The Senate Judiciary Committee should reject President Bush’s nomination of Michael Mukasey for attorney general.
The subversion of civil rights, civil liberties and the rule of law has been part and parcel of the Bush Justice Department. To put things right requires an attorney general who is truly independent of this administration. The new attorney general must enforce civil rights, not violate them. He or she must protect and enhance voting rights, not undermine them.

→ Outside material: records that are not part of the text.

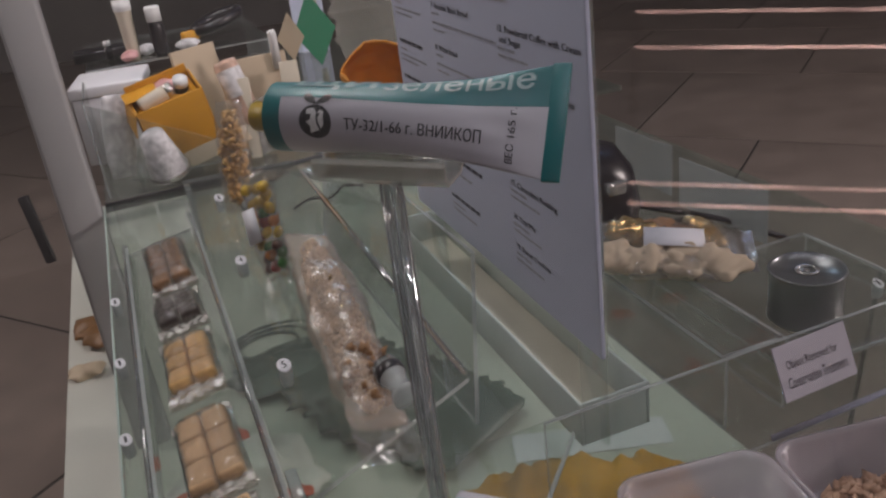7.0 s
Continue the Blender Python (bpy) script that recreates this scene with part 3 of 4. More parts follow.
TRAY_X0, TRAY_X1, TRAY_Y0, TRAY_Y1 = -0.2235, -0.1345, 0.088, 0.865
sheet("tray_floor", [(TRAY_X0, TRAY_Y0, 0.018), (TRAY_X1, TRAY_Y0, 0.034), (TRAY_X1, TRAY_Y1, 0.034), (TRAY_X0, TRAY_Y1, 0.018)], 0.003, riser)
sheet("tray_side", [(TRAY_X0, TRAY_Y0, 0.0), (TRAY_X0, TRAY_Y1, 0.0), (TRAY_X0, TRAY_Y1, 0.034), (TRAY_X0, TRAY_Y0, 0.034)], 0.0035, riser)
sheet("tray_side", [(TRAY_X1 + 0.0035, TRAY_Y0, 0.0), (TRAY_X1 + 0.0035, TRAY_Y1, 0.0), (TRAY_X1 + 0.0035, TRAY_Y1, 0.060), (TRAY_X1 + 0.0035, TRAY_Y0, 0.060)], 0.0035, riser)
part("tray_lip", tube_curve_bm([(TRAY_X1 + 0.002, TRAY_Y0, 0.0605), (TRAY_X1 + 0.002, TRAY_Y1, 0.0605)], 0.0022), ROD, riser)
part("tray_lip", tube_curve_bm([(TRAY_X0 - 0.002, TRAY_Y0, 0.0345), (TRAY_X0 - 0.002, TRAY_Y1, 0.0345)], 0.0022), ROD, riser)
sheet("platform", [(-0.1290, 0.150, 0.0922), (0.024, 0.232, 0.0922), (0.024, 0.875, 0.0922), (-0.1290, 0.895, 0.0922)], 0.004, riser)
sheet("platform_wall", [(0.048, 0.298, 0.0005), (0.034, 0.80, 0.0005), (0.071, 0.86, 0.135), (0.085, 0.360, 0.135)], 0.004, riser)
for x, y in ((-0.124, 0.17), (-0.124, 0.86)):
    part("platform_leg", box_bm(x - 0.004, x + 0.004, y - 0.004, y + 0.03, 0.0, 0.092, 0.001), ACRYLIC_EDGE, riser)
part("back_rail", tube_curve_bm([(0.022, 0.235, 0.100), (0.022, 0.80, 0.100)], 0.0035), ROD, riser)

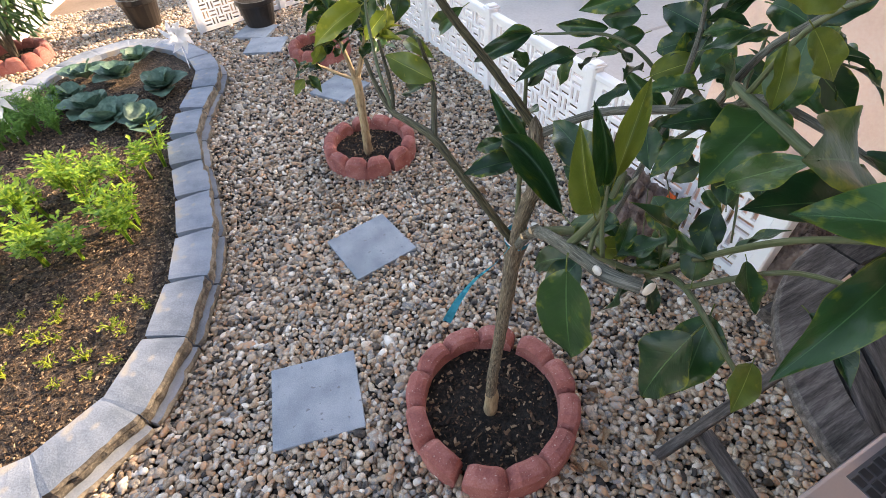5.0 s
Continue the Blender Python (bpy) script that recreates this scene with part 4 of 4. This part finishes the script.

He or she must ensure the Justice Department upholds the Constitution, not the Republican Party and ultra-right agenda.
And the new attorney general must uphold human rights, international law and our own laws, not come up with pseudo-legal justifications for trampling those laws and rights.
Finally, the new attorney general will have to undertake the historic task of investigating not just his or her own department but the rest of this administration for its trashing of justice in America. People will have to be prosecuted and punished under the law for their role in authorizing torture, spying on U.S. citizens and flouting the Constitution, to name just a few possible areas to probe.
When President Nixon in 1973 nominated Elliot Richardson to the post of attorney general, the Democratic-controlled Senate told him he would be confirmed only on condition that he appoint a special prosecutor to investigate the Nixon administration’s crimes. Richardson agreed and appointed Archibald Cox, whose independent investigations led to Nixon’s downfall. Mukasey is no Elliot Richardson.
Mukasey’s lack of integrity and independence shows when he says he doesn’t know what waterboarding is so he can’t say if it constitutes torture. It also shows when he repeats the Bush mantra, “We do not torture.”
Recently leaked 2005 memos confirm that this administration approved waterboarding, head slapping and exposing prisoners to frigid temperatures. The International Red Cross, the United Nations and now U.S. Navy Rear Admiral John Hutson have all accused the Bush administration of allowing torture.
Waterboarding was a favored torture technique of the Spanish Inquisition, and it has been repudiated by civilized societies ever since. The Senate should repudiate Mukasey.